**Task statement**. Output all the data exactly. Pictures do not belong in the copy.
>>>
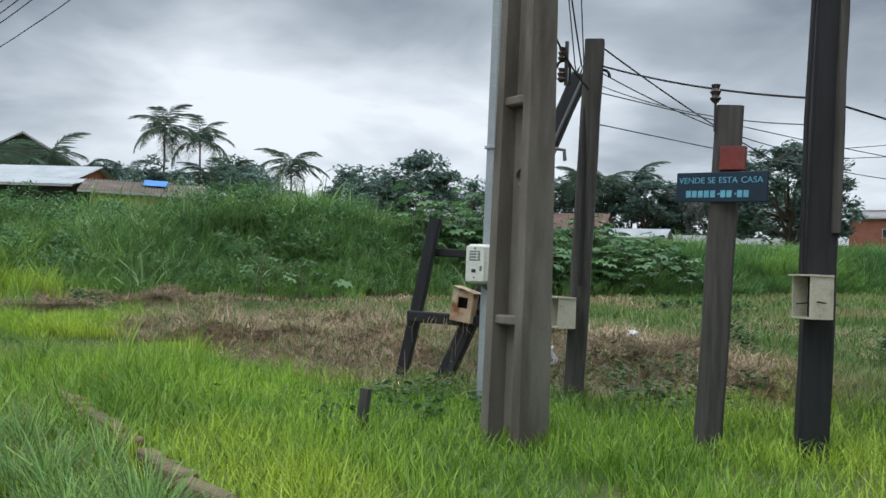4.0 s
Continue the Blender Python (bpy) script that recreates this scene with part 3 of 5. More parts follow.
def house_roofs():
    bm = corrugated(bmesh.new(), (-0.62, -0.34, 3.42), (6.95, -0.34, 3.42), (6.95, 2.5, 3.86), (-0.62, 2.5, 3.86), 42, 0.026)
    part("porch_roof", bm, M["fibre"], HOUSE, "weathered corrugated porch roof")
    part("fascia", B((3.165, -0.26, 3.35), (7.5, 0.03, 0.07), 0.005), M["fascia"], HOUSE, "grey fascia board")
    for x in (0.08, 2.0, 4.3, 6.27):
        part("rafter", beam(bmesh.new(), (x, -0.24, 3.325), (x, 2.4, 3.74), 0.07, 0.09, (0, 0, 1)), M["fascia"], HOUSE)
    part("eave_end_beam", B((-0.25, 0.08, 3.32), (0.75, 0.10, 0.09), 0.008), M["dark_iron"], HOUSE)
    # main gable roof over the timber body
    for sx in (-1, 1):
        e = 3.18 + sx * 3.65
        a, b = (e, 1.75, 4.04), (e, 11.7, 4.04)
        c, d = (3.18, 11.7, 4.62), (3.18, 1.75, 4.62)
        bm = corrugated(bmesh.new(), b, a, d, c, 54, 0.024) if sx < 0 else corrugated(bmesh.new(), a, b, c, d, 54, 0.024)
        part("roof", bm, M["fibre"], HOUSE, "dark weathered corrugated roof slope")
        part("bargeboard", beam(bmesh.new(), (e, 1.8, 3.93), (3.18, 1.8, 4.51), 0.2, 0.03, (0, -1, 0)), M["fibre"], HOUSE, "weathered grey bargeboard")
        part("fascia", beam(bmesh.new(), (e - sx * 0.04, 1.9, 3.97), (e - sx * 0.04, 11.6, 3.97), 0.03, 0.16, (0, 0, 1)), M["fascia"], HOUSE)
        part("soffit", B((e - sx * 0.33, 6.8, 3.93), (0.55, 9.6, 0.02)), M["far_wood"], HOUSE)
    part("ridge_cap", Tb([(3.18, 1.7, 4.63), (3.18, 11.75, 4.63)], 0.07, 8), M["fibre"], HOUSE)
    n = 32
    for k in range(n):
        x0 = 0.02 + 6.3 * k / n
        x1 = x0 + 6.3 / n - 0.012
        xm = (x0 + x1) / 2
        top = 4.54 - abs(xm - 3.18) * 0.159
        part("gable_board", B((xm, 2.33, (3.4 + top) / 2), (x1 - x0, 0.03, top - 3.4)), M["gable"], HOUSE)
    # rear lean-to roof over the brick room
    bm = corrugated(bmesh.new(), (-0.5, 17.0, 3.86), (-0.5, 11.5, 3.86), (3.3, 11.5, 4.55), (3.3, 17.0, 4.55), 26, 0.026)
    part("rear_roof", bm, M["fibre"], HOUSE, "dark corrugated roof over the brick room")
    bm = corrugated(bmesh.new(), (6.8, 11.5, 3.86), (6.8, 17.0, 3.86), (3.3, 17.0, 4.55), (3.3, 11.5, 4.55), 26, 0.026)
    part("rear_roof", bm, M["fibre"], HOUSE)


def house_bars():
    """White steel bars in the arches, and the framed gate."""
    def bar(x, z0, z1, r=0.0058, parent=HOUSE):
        part("bar", Tb([(x, 0.08, z0), (x, 0.08, z1)], r, 6), M["bar"], parent)
    n = 27
    grille = part("window_grille", B((1.665, 0.08, SILL + 0.05), (2.84, 0.02, 0.03)), M["bar"], HOUSE, "white steel bar grille")
    for k in range(n):
        x = 0.30 + (3.03 - 0.30) * k / (n - 1)
        bar(x, SILL, arch_z(x, 0.24, 3.09), parent=grille)
    grille = part("window_grille", B((3.67, 0.08, SILL + 0.05), (0.64, 0.02, 0.03)), M["bar"], HOUSE, "white steel bar grille")
    for k in range(7):
        x = 3.40 + 0.54 * k / 6
        bar(x, SILL, arch_z(x, 3.34, 6.08), parent=grille)
    grille = part("window_grille", B((5.765, 0.08, SILL + 0.05), (0.61, 0.02, 0.03)), M["bar"], HOUSE, "white steel bar grille")
    for k in range(7):
        x = 5.52 + 0.5 * k / 6
        bar(x, SILL, arch_z(x, 3.34, 6.08), parent=grille)
    # bands of iron scrolls between the bars, some of them lost
    rg = random.Random(8)
    band = part("scroll_band", B((1.665, 0.085, 2.16), (2.84, 0.012, 0.012)), M["dark_iron"], HOUSE, "band of dark iron scrolls")
    for x0, x1 in ((0.30, 3.03), (3.40, 3.94), (5.52, 6.02)):
        step = 0.105
        n = int((x1 - x0) / step)
        for k in range(n):
            for z in (1.78, 2.30):
                if rg.random() < 0.25:
                    continue
                x = x0 + step * (k + 0.5)
                pts = [(x + 0.045 * math.sin(a) * (1 - 0.08 * j), 0.085, z + 0.085 * math.cos(a * 0.5) * (1 if j < 6 else 0.7)) for j, a in enumerate([0.7 * q for q in range(10)])]
                part("scroll", Tb(pts, 0.005, 4), M["dark_iron"], band)
    gate = part("gate", B((4.725, 0.08, SILL), (1.39, 0.03, 0.035), 0.004), M["bar"], HOUSE, "closed white barred gate")
    for x in (4.02, 5.43):
        part("gate_post", B((x, 0.08, 1.87), (0.035, 0.035, 2.14), 0.004), M["bar"], gate)
    part("rail", B((4.725, 0.08, 2.88), (1.39, 0.03, 0.035), 0.004), M["bar"], gate)
    part("rail", B((4.725, 0.08, 0.83), (1.39, 0.03, 0.04), 0.004), M["bar"], gate)
    for k in range(14):
        bar(4.11 + 1.23 * k / 13, 0.83, 2.88, parent=gate)
    for k in range(14):
        x = 4.11 + 1.23 * k / 13
        bar(x, 2.9, arch_z(x, 3.34, 6.08), 0.006, gate)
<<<
**Answer for this exercise**.
4.0 s
Continue the Blender Python (bpy) script that recreates this scene with part 3 of 5. More parts follow.
def house_roofs():
    bm = corrugated(bmesh.new(), (-0.62, -0.34, 3.42), (6.95, -0.34, 3.42), (6.95, 2.5, 3.86), (-0.62, 2.5, 3.86), 42, 0.026)
    part("porch_roof", bm, M["fibre"], HOUSE, "weathered corrugated porch roof")
    part("fascia", B((3.165, -0.26, 3.35), (7.5, 0.03, 0.07), 0.005), M["fascia"], HOUSE, "grey fascia board")
    for x in (0.08, 2.0, 4.3, 6.27):
        part("rafter", beam(bmesh.new(), (x, -0.24, 3.325), (x, 2.4, 3.74), 0.07, 0.09, (0, 0, 1)), M["fascia"], HOUSE)
    part("eave_end_beam", B((-0.25, 0.08, 3.32), (0.75, 0.10, 0.09), 0.008), M["dark_iron"], HOUSE)
    # main gable roof over the timber body
    for sx in (-1, 1):
        e = 3.18 + sx * 3.65
        a, b = (e, 1.75, 4.04), (e, 11.7, 4.04)
        c, d = (3.18, 11.7, 4.62), (3.18, 1.75, 4.62)
        bm = corrugated(bmesh.new(), b, a, d, c, 54, 0.024) if sx < 0 else corrugated(bmesh.new(), a, b, c, d, 54, 0.024)
        part("roof", bm, M["fibre"], HOUSE, "dark weathered corrugated roof slope")
        part("bargeboard", beam(bmesh.new(), (e, 1.8, 3.93), (3.18, 1.8, 4.51), 0.2, 0.03, (0, -1, 0)), M["fibre"], HOUSE, "weathered grey bargeboard")
        part("fascia", beam(bmesh.new(), (e - sx * 0.04, 1.9, 3.97), (e - sx * 0.04, 11.6, 3.97), 0.03, 0.16, (0, 0, 1)), M["fascia"], HOUSE)
        part("soffit", B((e - sx * 0.33, 6.8, 3.93), (0.55, 9.6, 0.02)), M["far_wood"], HOUSE)
    part("ridge_cap", Tb([(3.18, 1.7, 4.63), (3.18, 11.75, 4.63)], 0.07, 8), M["fibre"], HOUSE)
    n = 32
    for k in range(n):
        x0 = 0.02 + 6.3 * k / n
        x1 = x0 + 6.3 / n - 0.012
        xm = (x0 + x1) / 2
        top = 4.54 - abs(xm - 3.18) * 0.159
        part("gable_board", B((xm, 2.33, (3.4 + top) / 2), (x1 - x0, 0.03, top - 3.4)), M["gable"], HOUSE)
    # rear lean-to roof over the brick room
    bm = corrugated(bmesh.new(), (-0.5, 17.0, 3.86), (-0.5, 11.5, 3.86), (3.3, 11.5, 4.55), (3.3, 17.0, 4.55), 26, 0.026)
    part("rear_roof", bm, M["fibre"], HOUSE, "dark corrugated roof over the brick room")
    bm = corrugated(bmesh.new(), (6.8, 11.5, 3.86), (6.8, 17.0, 3.86), (3.3, 17.0, 4.55), (3.3, 11.5, 4.55), 26, 0.026)
    part("rear_roof", bm, M["fibre"], HOUSE)


def house_bars():
    """White steel bars in the arches, and the framed gate."""
    def bar(x, z0, z1, r=0.0058, parent=HOUSE):
        part("bar", Tb([(x, 0.08, z0), (x, 0.08, z1)], r, 6), M["bar"], parent)
    n = 27
    grille = part("window_grille", B((1.665, 0.08, SILL + 0.05), (2.84, 0.02, 0.03)), M["bar"], HOUSE, "white steel bar grille")
    for k in range(n):
        x = 0.30 + (3.03 - 0.30) * k / (n - 1)
        bar(x, SILL, arch_z(x, 0.24, 3.09), parent=grille)
    grille = part("window_grille", B((3.67, 0.08, SILL + 0.05), (0.64, 0.02, 0.03)), M["bar"], HOUSE, "white steel bar grille")
    for k in range(7):
        x = 3.40 + 0.54 * k / 6
        bar(x, SILL, arch_z(x, 3.34, 6.08), parent=grille)
    grille = part("window_grille", B((5.765, 0.08, SILL + 0.05), (0.61, 0.02, 0.03)), M["bar"], HOUSE, "white steel bar grille")
    for k in range(7):
        x = 5.52 + 0.5 * k / 6
        bar(x, SILL, arch_z(x, 3.34, 6.08), parent=grille)
    # bands of iron scrolls between the bars, some of them lost
    rg = random.Random(8)
    band = part("scroll_band", B((1.665, 0.085, 2.16), (2.84, 0.012, 0.012)), M["dark_iron"], HOUSE, "band of dark iron scrolls")
    for x0, x1 in ((0.30, 3.03), (3.40, 3.94), (5.52, 6.02)):
        step = 0.105
        n = int((x1 - x0) / step)
        for k in range(n):
            for z in (1.78, 2.30):
                if rg.random() < 0.25:
                    continue
                x = x0 + step * (k + 0.5)
                pts = [(x + 0.045 * math.sin(a) * (1 - 0.08 * j), 0.085, z + 0.085 * math.cos(a * 0.5) * (1 if j < 6 else 0.7)) for j, a in enumerate([0.7 * q for q in range(10)])]
                part("scroll", Tb(pts, 0.005, 4), M["dark_iron"], band)
    gate = part("gate", B((4.725, 0.08, SILL), (1.39, 0.03, 0.035), 0.004), M["bar"], HOUSE, "closed white barred gate")
    for x in (4.02, 5.43):
        part("gate_post", B((x, 0.08, 1.87), (0.035, 0.035, 2.14), 0.004), M["bar"], gate)
    part("rail", B((4.725, 0.08, 2.88), (1.39, 0.03, 0.035), 0.004), M["bar"], gate)
    part("rail", B((4.725, 0.08, 0.83), (1.39, 0.03, 0.04), 0.004), M["bar"], gate)
    for k in range(14):
        bar(4.11 + 1.23 * k / 13, 0.83, 2.88, parent=gate)
    for k in range(14):
        x = 4.11 + 1.23 * k / 13
        bar(x, 2.9, arch_z(x, 3.34, 6.08), 0.006, gate)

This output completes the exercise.